Monday, May 7, 2012

Van Gogh in Philadelphia

The Philadelphia Museum of Art recently exhibited almost 50 paintings from van Gogh's final, and most productive phase of his career as a painter.  In the reproductions that I have seen, his paint seems so thick, and his brush strokes so clear, that the paintings come to life off of the canvas and into the viewer's reality.  As a beginning painter myself, I felt that I just had to see them up close and in the real, to find out what he had done.

My friend Mike R. generously offered to drive us down to Philadelphia, as I could never have made the trip alone.  Before our time to view the exhibit, we wandered in the 1500-1800 gallery wing.  There the paintings, in spite of giving three dimensional appearances, were, for the most part, flat medium on a canvas.  What made van Gogh stand out so?  I had taken a class in Italian Renaissance Art in college, in which we discussed the various methods used at that time, but nothing I had seen from that time in painting seemed comparable to this exhibit.

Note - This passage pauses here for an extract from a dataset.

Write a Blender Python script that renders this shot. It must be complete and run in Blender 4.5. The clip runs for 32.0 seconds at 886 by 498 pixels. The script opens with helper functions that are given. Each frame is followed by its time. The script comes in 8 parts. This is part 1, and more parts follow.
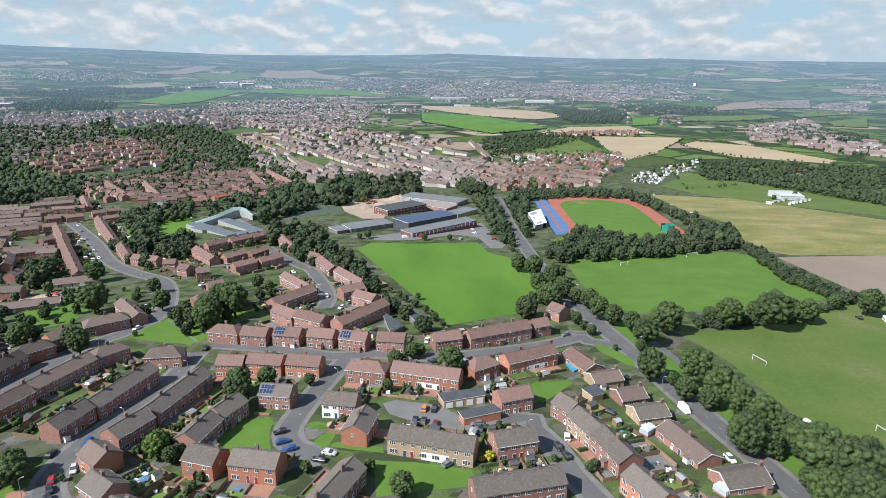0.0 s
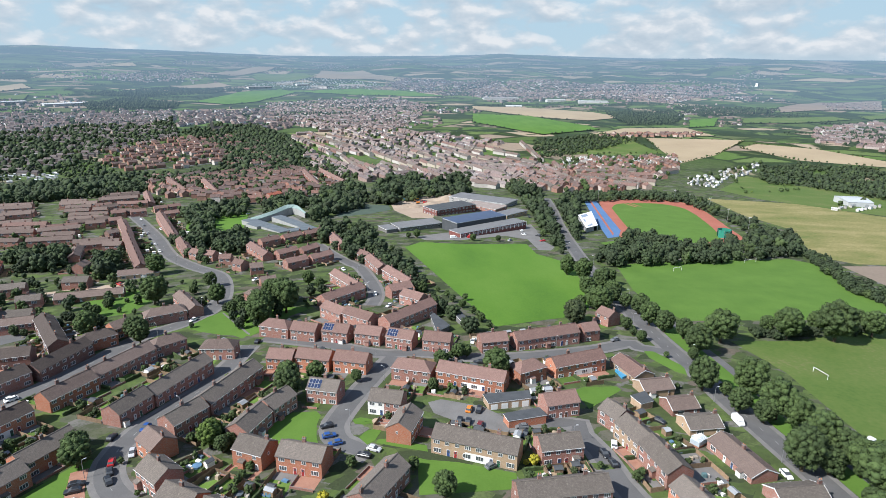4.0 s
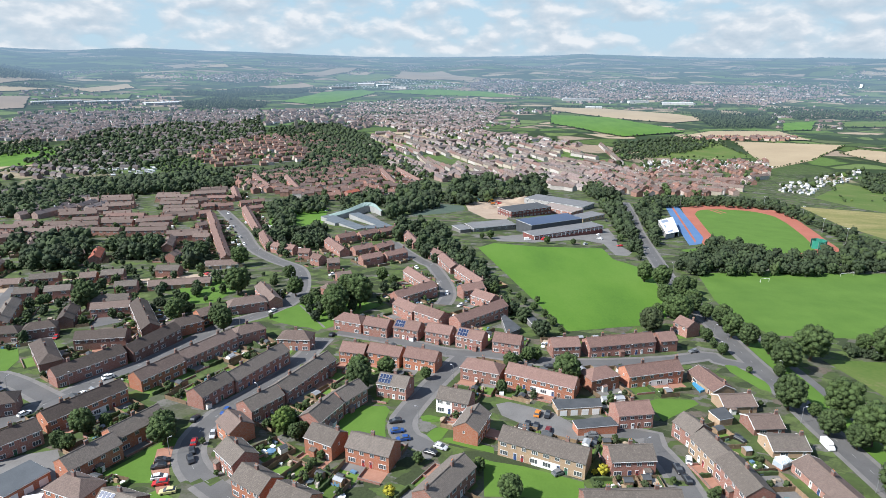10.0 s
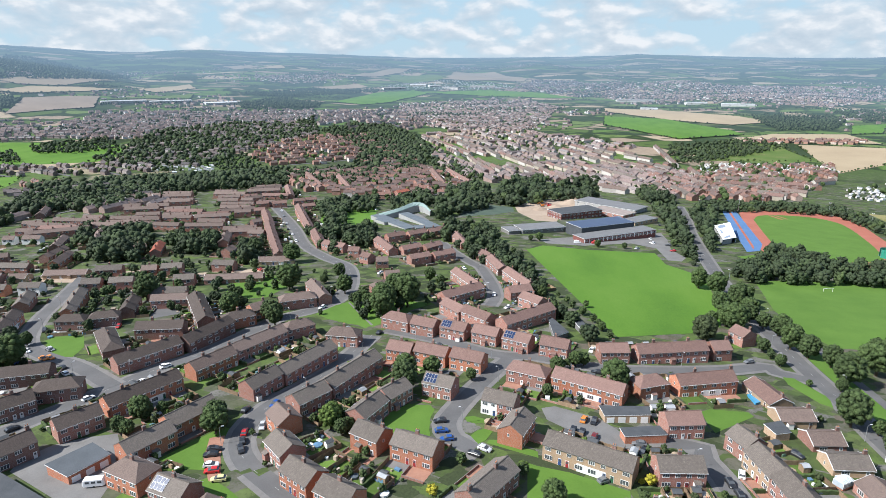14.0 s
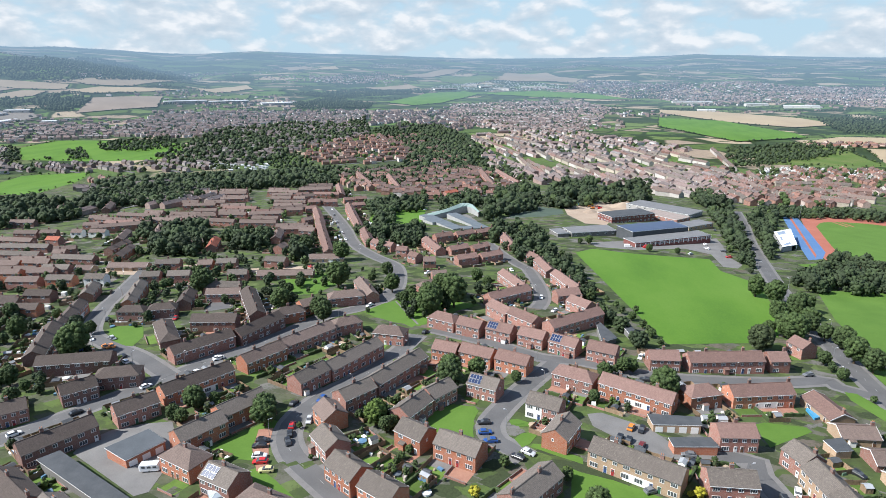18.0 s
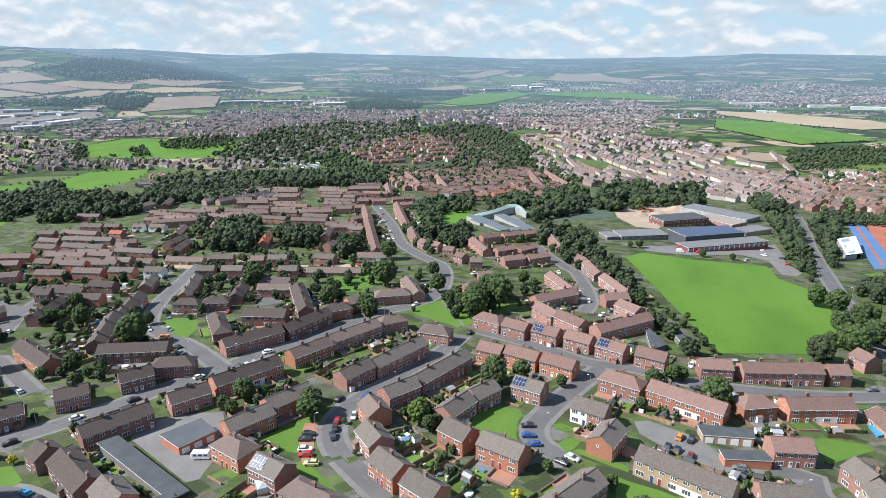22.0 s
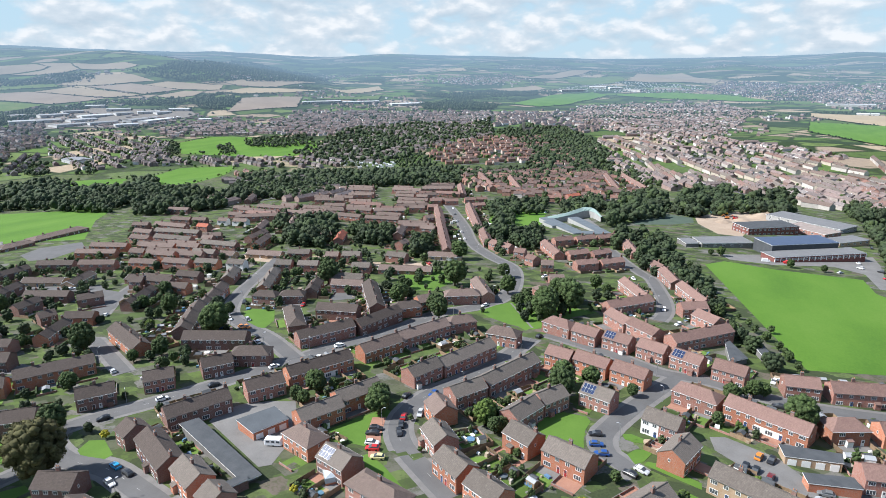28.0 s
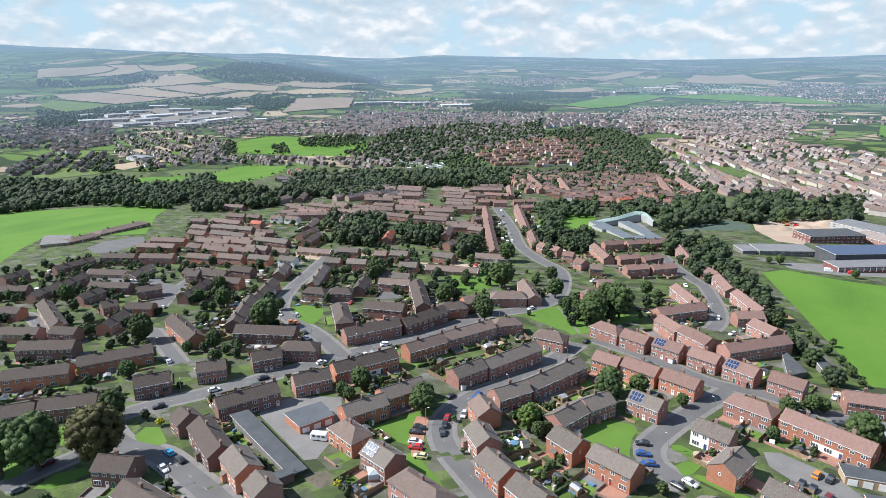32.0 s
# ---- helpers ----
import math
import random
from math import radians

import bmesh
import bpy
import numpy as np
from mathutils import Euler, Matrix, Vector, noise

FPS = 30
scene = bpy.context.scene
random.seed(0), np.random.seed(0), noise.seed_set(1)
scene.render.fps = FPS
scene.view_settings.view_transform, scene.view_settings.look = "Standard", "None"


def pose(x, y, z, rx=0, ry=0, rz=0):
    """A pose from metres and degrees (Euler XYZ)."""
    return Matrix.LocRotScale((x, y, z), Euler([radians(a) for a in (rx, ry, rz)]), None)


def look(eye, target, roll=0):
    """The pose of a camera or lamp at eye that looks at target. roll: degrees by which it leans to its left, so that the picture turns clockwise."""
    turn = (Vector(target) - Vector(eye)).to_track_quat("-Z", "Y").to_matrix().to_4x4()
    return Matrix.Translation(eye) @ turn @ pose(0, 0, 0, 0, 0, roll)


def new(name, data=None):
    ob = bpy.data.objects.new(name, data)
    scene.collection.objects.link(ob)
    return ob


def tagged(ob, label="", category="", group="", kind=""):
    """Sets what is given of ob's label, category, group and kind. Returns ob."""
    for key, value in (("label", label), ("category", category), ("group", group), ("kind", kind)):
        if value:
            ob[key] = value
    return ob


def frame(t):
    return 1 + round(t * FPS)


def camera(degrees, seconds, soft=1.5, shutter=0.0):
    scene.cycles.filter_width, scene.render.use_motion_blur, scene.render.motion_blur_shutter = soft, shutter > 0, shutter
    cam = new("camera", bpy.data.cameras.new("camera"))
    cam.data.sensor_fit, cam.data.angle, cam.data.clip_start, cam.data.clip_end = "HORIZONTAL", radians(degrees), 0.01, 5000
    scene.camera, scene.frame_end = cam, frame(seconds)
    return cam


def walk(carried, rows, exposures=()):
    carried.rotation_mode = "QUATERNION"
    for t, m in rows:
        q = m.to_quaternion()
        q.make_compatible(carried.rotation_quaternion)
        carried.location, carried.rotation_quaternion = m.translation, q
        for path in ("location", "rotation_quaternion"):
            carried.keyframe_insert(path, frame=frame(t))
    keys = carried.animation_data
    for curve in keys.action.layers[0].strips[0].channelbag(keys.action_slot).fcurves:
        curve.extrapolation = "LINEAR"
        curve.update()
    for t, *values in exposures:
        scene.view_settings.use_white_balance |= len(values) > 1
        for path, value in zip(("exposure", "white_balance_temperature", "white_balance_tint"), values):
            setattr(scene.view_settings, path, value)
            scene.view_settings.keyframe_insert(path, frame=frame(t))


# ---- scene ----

I did find out, however, that there were rules about getting too close to the paintings.  I had so wanted to see them with my naked eye, and to do that, I had to get within a few inches of the canvas.  At least I was able to see a few up close before I was warned away, and it was enough.  Now, how had he done it? and how had he been able to paint so many in the space of just two to three years?  At home, I looked it up on Wikipedia, and discovered his method.  IMPASTO, or using the paint as a paste on the canvas.  Moving rapidly, finishing in one "sitting," van Gogh swept broad areas of color onto the canvas, and then worked on detail with a smaller brush and different shades of color to give the three dimensional effect.Upon trying this method myself, I immediately discovered the value of brushes with a curved end....to keep the areas of color from mixing too easily and promiscuously.